Questo significa che, a parità di calore erogato, una caldaia richiede oltre quattro volte più energia primaria rispetto a una pompa di calore alimentata da elettricità rinnovabile. La differenza non è marginale: si traduce in un aggravio strutturale sulla domanda di gas e petrolio, in una maggiore esposizione alle importazioni e in un incremento delle emissioni climalteranti. Al contrario, la diffusione delle pompe di calore riduce drasticamente il fabbisogno di energia primaria fossile e rafforza l’autonomia energetica, perché sposta i consumi verso una risorsa – l’elettricità rinnovabile prodotta localmente – che può essere pianificata, accumulata e gestita in modo flessibile.

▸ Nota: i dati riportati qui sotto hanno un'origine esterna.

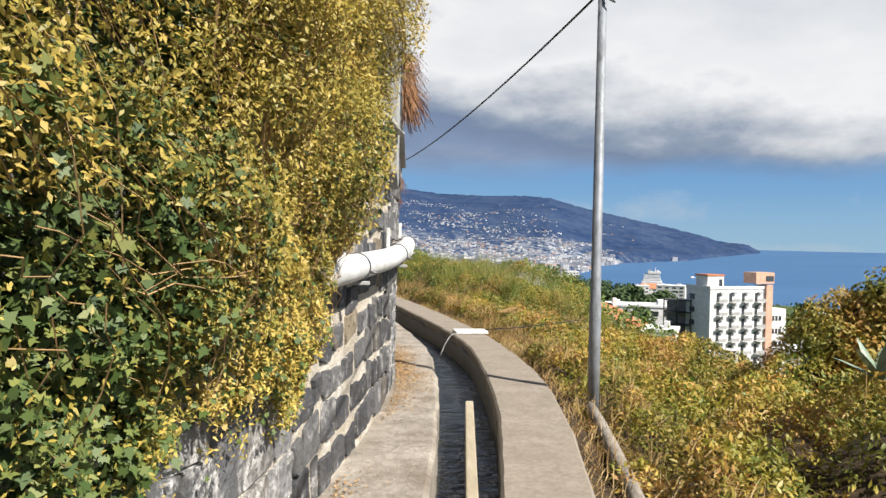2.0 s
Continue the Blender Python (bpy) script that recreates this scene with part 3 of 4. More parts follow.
def hill_z(a, r):
    foot = float(np.interp(a, COAST_A, COAST_R))
    z0 = -84 if a < 15 else float(sea_z(foot)) - 1
    top = 1.4 + HILL_R * math.tan(radians(float(np.interp(a, RIDGE_A, RIDGE_E))))
    s = min(1.0, max(0.0, (r - foot) / (HILL_R - foot)))
    p = EYE0[0] + r * math.sin(radians(a)), EYE0[1] + r * math.cos(radians(a))
    rough = 26 * noise.fractal(Vector((p[0] / 420, p[1] / 420, 0)), 1.0, 2.0, 5) * math.sin(math.pi * min(1, s * 0.96)) + (6 * noise.noise(Vector((a * 2.1, 0, 7))) + 3.5 * noise.noise(Vector((a * 7.3, 0, 3)))) * (s > 0.98)
    bluff = 0.16 * min(1, s / 0.05) * min(1, max(0, (a - 16) / 5))
    return z0 + (top - z0) * (bluff + (1 - bluff) * s ** 1.25) + rough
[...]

Rinunciare a un piano organico per il loro sviluppo significa quindi rinunciare a un moltiplicatore di efficienza che avrebbe potuto ridurre consumi ed emissioni in misura sostanziale. In un contesto in cui ogni punto percentuale di dipendenza energetica pesa sulla sicurezza e sulla competitività europea, la scelta appare non solo tecnica ma strategica: senza un’accelerazione decisa sulle pompe di calore, l’Europa rischia di consumare quattro volte più energia primaria del necessario e di compromettere i propri obiettivi climatici e di autonomia.